Nach draußen gehen, neue Worte finden

Denn wenn gewaltige Erschütterungen uns sonst eher das Fürchten lehren, verlieren die Jüngerinnen und Jünger Jesu gerade bei diesem Kirchenbeben jede Angst. Sie beginnen Schritte nach draußen zu tun. Und draußen ist es überraschend hell! Und dort draußen finden sie neue Worte, die das Unerhörte zur Sprache bringen: Der Tod hat ausgespielt. Jesus ist auferstanden. Wir können leben trotz aller Todesmächte.

Und mir fallen sofort die vielen Worte ein, die unsere Kirchen ­machen: in Predigten, Unterrichtssituationen, in den Medien und in der Seelsorge, aber auch durch Verlautbarungen von Synoden, Hirtenbriefe von Bischöfen, und nicht ­zuletzt als Gesetze, ­Verordnungen und Verwaltungsverfahrensvorschriften. Ich frage mich, ob; ja, ich möchte glauben, dass verschwindet, was unsere Verkündigung unverständlich und unglaubwürdig macht, dass wir wieder verstanden werden können von denen, an die Gott sich richtet.

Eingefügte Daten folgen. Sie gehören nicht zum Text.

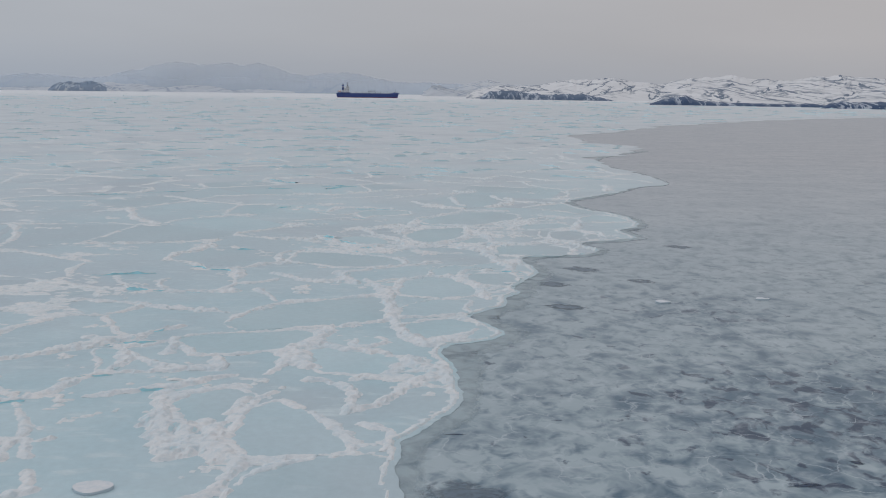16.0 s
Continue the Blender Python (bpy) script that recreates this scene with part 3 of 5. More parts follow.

Dem Geist der Abschottung entgegenwirken

In gewisser Weise ist die Pfingst­erzählung die Gegen-Geschichte des Turmbaus zu Babel. Gedacht als Einhegung der menschlichen Hybris, hat sich der Zerfall der einen Menschheit in unterschiedliche Völker und Sprachen tief in das ­kollektive Bewusstsein eingetragen. Nicht wenige Zeitgenossen verrammeln gerade in diesen Zeiten der Verunsicherung wieder ihre Türen, schotten sich gegen vermeintlich Fremdes ab und erklären die vier Wände der eigenen Weltsicht zur festen Burg im Treibsand allgemeiner Orientierungslosigkeit.

Der pfingstliche Geist Gottes macht aber die Sprachverwirrung gerade rückgängig. Er stiftet Verstehen. Ich frage mich, ob; ja, ich möchte glauben, dass Gott tatsächlich dazugelernt hat seit Babel. Gott selbst setzt ja nicht mehr, wie in ­Babel, auf Abgrenzung von der Sphäre des Menschen, zieht sich nicht in einen unerreichbaren ­Himmel zurück. Sondern geht, wie in Jesus Christus, noch einmal ein in seine Schöpfung, nur diesmal nicht exklusiv, sondern universal, als ­Heilige Geistkraft, eine Kraft wie von Feuerzungen. Es ist Pfingsten. Gott ist erfahrbar in der Welt. Sein Geist, der ­Mutmacher, der Versöhner der Verschiedenen, ist ausgegossen über allem Fleisch.